L’œuvre a inspiré de nombreux philosophes et écrivains des Lumières, et elle reste un texte majeur dans l’histoire de la pensée occidentale. Voltaire y montre la voie d'une critique radicale des institutions et des croyances, tout en prônant un modèle de société plus éclairé, fondé sur la raison et la liberté.
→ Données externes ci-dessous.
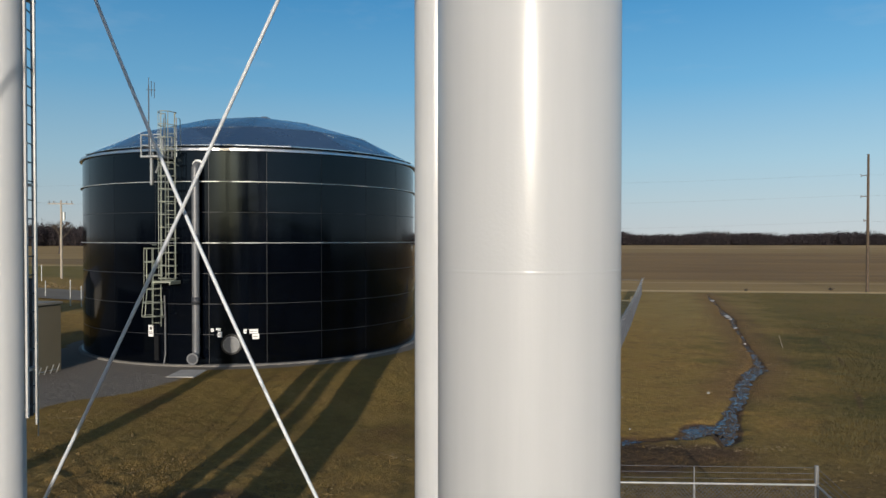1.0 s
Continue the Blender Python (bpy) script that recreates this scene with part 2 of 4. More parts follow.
def ground_material():
    """Winter grass, gravel, mud, a pale track, stubble and ploughed soil on one sheet."""
    m = bpy.data.materials.new("ground")
    t, p = nodes_of(m)
    pos = place(t)
    sep = t.nodes.new("ShaderNodeSeparateXYZ")
    t.links.new(pos, sep.inputs[0])
    big = tex_noise(t, 0.05, 5, 0.6, pos)
    mid = tex_noise(t, 0.35, 6, 0.65, pos)
    fine = tex_noise(t, 3.5, 6, 0.7, pos)
    tiny = tex_noise(t, 22, 4, 0.7, pos)
    # grass: olive, straw and bare brown
    g1 = ramp(t, mid, [(0.28, (0.268, 0.142, 0.048)), (0.45, (0.365, 0.223, 0.059)), (0.58, (0.331, 0.223, 0.056)), (0.72, (0.513, 0.324, 0.113))])
    g2 = ramp(t, fine, [(0.30, (0.184, 0.118, 0.037)), (0.50, (0.309, 0.192, 0.055)), (0.72, (0.462, 0.313, 0.112))])
    grass = mix_col(t, 0.62, g1, g2)
    grass = mix_col(t, math_node(t, "MULTIPLY", math_node(t, "SUBTRACT", big, 0.42), 3.0, clamp=True), grass, (0.289, 0.198, 0.055))
    patch = tex_noise(t, 0.16, 6, 0.7, pos)
    bare = math_node(t, "MULTIPLY", math_node(t, "SUBTRACT", tex_noise(t, 0.75, 7, 0.75, pos), 0.52), 7.0, clamp=True)
    grass = mix_col(t, math_node(t, "MULTIPLY", bare, 0.75), grass, ramp(t, fine, [(0.3, (0.086, 0.051, 0.021)), (0.7, (0.218, 0.132, 0.049))]))
    grass = mix_col(t, math_node(t, "MULTIPLY", math_node(t, "SUBTRACT", patch, 0.52), 5.0, clamp=True), grass, ramp(t, fine, [(0.3, (0.121, 0.092, 0.024)), (0.7, (0.279, 0.207, 0.058))]))
    east = math_node(t, "MULTIPLY", math_node(t, "SUBTRACT", math_node(t, "MULTIPLY_ADD", patch, 22.0, math_node(t, "MULTIPLY_ADD", sep.outputs["Y"], -0.35, sep.outputs["X"])), 13.2), 0.12, clamp=True)
    grass = mix_col(t, math_node(t, "MULTIPLY", east, math_node(t, "MULTIPLY_ADD", math_node(t, "MULTIPLY", math_node(t, "SUBTRACT", sep.outputs["Y"], 48.0), 0.05, clamp=True), -0.45, 0.97)), grass, ramp(t, fine, [(0.3, (0.052, 0.051, 0.013)), (0.7, (0.119, 0.103, 0.026))]))
    mown = math_node(t, "MULTIPLY", math_node(t, "MULTIPLY", math_node(t, "SUBTRACT", sep.outputs["Y"], 42.0), 0.05, clamp=True), math_node(t, "SUBTRACT", 1.0, east))
    grass = mix_col(t, math_node(t, "MULTIPLY", mown, 0.55), grass, ramp(t, mid, [(0.3, (0.292, 0.204, 0.072)), (0.7, (0.438, 0.306, 0.115))]))
    west = math_node(t, "MULTIPLY", math_node(t, "MULTIPLY", math_node(t, "SUBTRACT", -12.5, sep.outputs["X"]), 0.3, clamp=True), math_node(t, "MULTIPLY", math_node(t, "SUBTRACT", sep.outputs["Y"], 33.0), 0.3, clamp=True))
    grass = mix_col(t, math_node(t, "MULTIPLY", west, 0.75), grass, ramp(t, fine, [(0.3, (0.178, 0.108, 0.030)), (0.7, (0.368, 0.242, 0.075))]))
    straw = math_node(t, "MULTIPLY", math_node(t, "SUBTRACT", tex_noise(t, 7.0, 6, 0.8, pos), 0.60), 9.0, clamp=True)
    grass = mix_col(t, math_node(t, "MULTIPLY", straw, 0.7), grass, (0.389, 0.267, 0.097))
    torn = math_node(t, "MULTIPLY", math_node(t, "MULTIPLY", math_node(t, "SUBTRACT", 27.0, sep.outputs["Y"]), 0.09, clamp=True), math_node(t, "MULTIPLY_ADD", patch, 2.0, -0.35, clamp=True))
    grass = mix_col(t, torn, grass, ramp(t, fine, [(0.3, (0.064, 0.041, 0.018)), (0.52, (0.178, 0.113, 0.044)), (0.72, (0.358, 0.245, 0.099))]))
    worn = math_node(t, "MULTIPLY", math_node(t, "MULTIPLY", math_node(t, "SUBTRACT", 24.0, sep.outputs["Y"]), 0.22, clamp=True), math_node(t, "MULTIPLY", sep.outputs["X"], 0.3, clamp=True))
    grass = mix_col(t, math_node(t, "MULTIPLY", worn, 0.62), grass, ramp(t, fine, [(0.3, (0.070, 0.050, 0.018)), (0.7, (0.210, 0.150, 0.056))]))
    # reddish worn patches in the open lawn
    rusty = math_node(t, "MULTIPLY", math_node(t, "SUBTRACT", tex_noise(t, 0.24, 6, 0.68, pos), 0.49), 5.0, clamp=True)
    grass = mix_col(t, math_node(t, "MULTIPLY", rusty, 0.42), grass, ramp(t, fine, [(0.3, (0.165, 0.088, 0.030)), (0.7, (0.330, 0.190, 0.068))]))
    # darker turf between the tower and the tank
    turf = math_node(t, "MULTIPLY", math_node(t, "MULTIPLY", math_node(t, "SUBTRACT", 5.0, sep.outputs["X"]), 0.2, clamp=True), math_node(t, "MULTIPLY", math_node(t, "SUBTRACT", sep.outputs["Y"], 16.0), 0.12, clamp=True))
    turf = math_node(t, "MULTIPLY", turf, math_node(t, "MULTIPLY", math_node(t, "SUBTRACT", 50.0, sep.outputs["Y"]), 0.1, clamp=True))
    grass = mix_col(t, math_node(t, "MULTIPLY", turf, 0.66), grass, ramp(t, mid, [(0.32, (0.110, 0.065, 0.024)), (0.50, (0.148, 0.103, 0.028)), (0.68, (0.196, 0.126, 0.044))]))
    # unseen ground south of the tower, darkened to keep the tank's reflections dark
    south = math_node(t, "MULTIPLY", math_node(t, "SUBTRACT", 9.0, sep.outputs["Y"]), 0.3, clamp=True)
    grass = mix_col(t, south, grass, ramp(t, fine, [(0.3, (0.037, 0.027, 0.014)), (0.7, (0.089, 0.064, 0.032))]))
    # far strips, by distance across the fields
    v = math_node(t, "MULTIPLY_ADD", sep.outputs["X"], 0.166, sep.outputs["Y"])
    v = math_node(t, "MULTIPLY_ADD", math_node(t, "SUBTRACT", mid, 0.5), 2.6, v)
    streak = t.nodes.new("ShaderNodeMapping")
    streak.inputs["Scale"].default_value = (0.006, 0.05, 1)
    streak.inputs["Rotation"].default_value = (0, 0, 0.16)
    t.links.new(pos, streak.inputs["Vector"])
    rows = tex_noise(t, 1.0, 6, 0.65, streak.outputs["Vector"])
    plough = ramp(t, rows, [(0.3, (0.252, 0.147, 0.057)), (0.5, (0.302, 0.183, 0.074)), (0.72, (0.353, 0.222, 0.096))])
    fallow = tex_noise(t, 0.022, 5, 0.6, pos)
    plough = mix_col(t, math_node(t, "MULTIPLY", math_node(t, "SUBTRACT", fallow, 0.42), 3.5, clamp=True), plough, ramp(t, rows, [(0.3, (0.180, 0.110, 0.050)), (0.7, (0.271, 0.167, 0.077))]))
    plough = mix_col(t, math_node(t, "MULTIPLY", math_node(t, "SUBTRACT", tex_noise(t, 0.9, 5, 0.7, pos), 0.5), 1.6, clamp=True), plough, (0.360, 0.241, 0.123))
    stubble = ramp(t, rows, [(0.35, (0.292, 0.185, 0.074)), (0.65, (0.426, 0.284, 0.122))])
    track = ramp(t, fine, [(0.3, (0.520, 0.363, 0.172)), (0.7, (0.720, 0.516, 0.271))])

    def step(at, soft):
        return math_node(t, "MULTIPLY", math_node(t, "SUBTRACT", v, at), 1.0 / soft, clamp=True)

    right = math_node(t, "MULTIPLY", math_node(t, "ADD", sep.outputs["X"], 30.0), 0.05, clamp=True)
    far_west = math_node(t, "MULTIPLY", math_node(t, "SUBTRACT", -16.0, sep.outputs["X"]), 0.15, clamp=True)
    wheat = math_node(t, "MULTIPLY", far_west, step(69.0, 2.5))
    col = mix_col(t, math_node(t, "MULTIPLY", wheat, 0.8), grass, ramp(t, mid, [(0.3, (0.135, 0.112, 0.033)), (0.7, (0.225, 0.178, 0.056))]))
    col = mix_col(t, math_node(t, "MULTIPLY", step(95.6, 1.4), math_node(t, "MULTIPLY_ADD", far_west, -0.45, 1.0)), col, track)
    col = mix_col(t, step(98.8, 1.6), col, stubble)
    furrow = math_node(t, "MULTIPLY", step(115.0, 1.5), math_node(t, "SUBTRACT", 1.0, step(117.2, 1.5)))
    col = mix_col(t, math_node(t, "MULTIPLY", furrow, 0.45), col, track)
    ragged = math_node(t, "MULTIPLY", math_node(t, "MULTIPLY", step(122.5, 2.0), math_node(t, "SUBTRACT", 1.0, step(127.0, 3.0))), math_node(t, "MULTIPLY_ADD", rows, 6.0, -2.9, clamp=True))
    col = mix_col(t, math_node(t, "MULTIPLY", step(119.0, 8), right), col, plough)
    col = mix_col(t, math_node(t, "MULTIPLY", ragged, 0.7), col, (0.085, 0.056, 0.027))
    brown = math_node(t, "MULTIPLY", math_node(t, "MULTIPLY", far_west, step(100.5, 2.0)), math_node(t, "SUBTRACT", 1.0, step(126.0, 6.0)))
    col = mix_col(t, math_node(t, "MULTIPLY", brown, 0.5), col, (0.175, 0.118, 0.064))
    col = mix_col(t, step(330.0, 60), col, stubble)
    strip = math_node(t, "MULTIPLY", math_node(t, "MULTIPLY", step(470.0, 30.0), right), math_node(t, "MULTIPLY_ADD", fallow, 8.0, -3.9, clamp=True))
    col = mix_col(t, math_node(t, "MULTIPLY", strip, 0.6), col, track)
    # gravel and mud, from the sheet's own attributes, with ragged edges
    def zone(name, lo, hi):
        a = t.nodes.new("ShaderNodeAttribute")
        a.attribute_name = name
        s = math_node(t, "MULTIPLY_ADD", math_node(t, "SUBTRACT", fine, 0.5), 0.9, a.outputs["Fac"])
        return math_node(t, "DIVIDE", math_node(t, "SUBTRACT", s, lo), hi - lo, clamp=True)

    grit = t.nodes.new("ShaderNodeTexVoronoi")
    grit.inputs["Scale"].default_value = 16
    t.links.new(pos, grit.inputs["Vector"])
    gravel_a = ramp(t, tiny, [(0.3, (0.124, 0.108, 0.091)), (0.7, (0.232, 0.204, 0.172))])
    gravel = mix_col(t, math_node(t, "MULTIPLY", mid, 0.5), gravel_a, (0.15, 0.134, 0.116))
    gravel = mix_col(t, math_node(t, "MULTIPLY", grit.outputs["Distance"], 0.6), gravel, (0.21, 0.192, 0.170))
    mud = ramp(t, fine, [(0.35, (0.064, 0.036, 0.019)), (0.7, (0.156, 0.098, 0.051))])
    bare_bank = ramp(t, fine, [(0.3, (0.150, 0.082, 0.032)), (0.7, (0.290, 0.168, 0.070))])
    col = mix_col(t, math_node(t, "MULTIPLY", zone("bank", 0.25, 1.0), 0.75), col, bare_bank)
    col = mix_col(t, zone("mud", 0.35, 0.75), col, mud)
    col = mix_col(t, zone("gravel", 0.35, 0.65), col, gravel)
    t.links.new(col, p.inputs["Base Color"])
    p.inputs["Roughness"].default_value = 0.95
    p.inputs["Specular IOR Level"].default_value = 0.15
    h = math_node(t, "ADD", math_node(t, "MULTIPLY", fine, 0.7), math_node(t, "MULTIPLY", tiny, 0.35))
    h = math_node(t, "MULTIPLY_ADD", tex_noise(t, 1.3, 4, 0.6, pos), 0.9, h)
    bump(t, p, h, 1.0, 0.12)
    return m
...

Les Lettres philosophiques sont un texte fondamental dans l'œuvre de Voltaire et dans l’histoire de la philosophie des Lumières. En offrant une analyse contrastée de la société anglaise et de la société française, Voltaire dresse les bases de sa critique des institutions traditionnelles et de son plaidoyer pour la liberté, la raison et la tolérance. À travers ses lettres, il cherche à convaincre ses lecteurs de la nécessité d'un changement profond dans les valeurs sociales et politiques de son époque, et il propose une vision optimiste du progrès humain, où la science, la liberté et la rationalité sont au cœur du développement social et moral.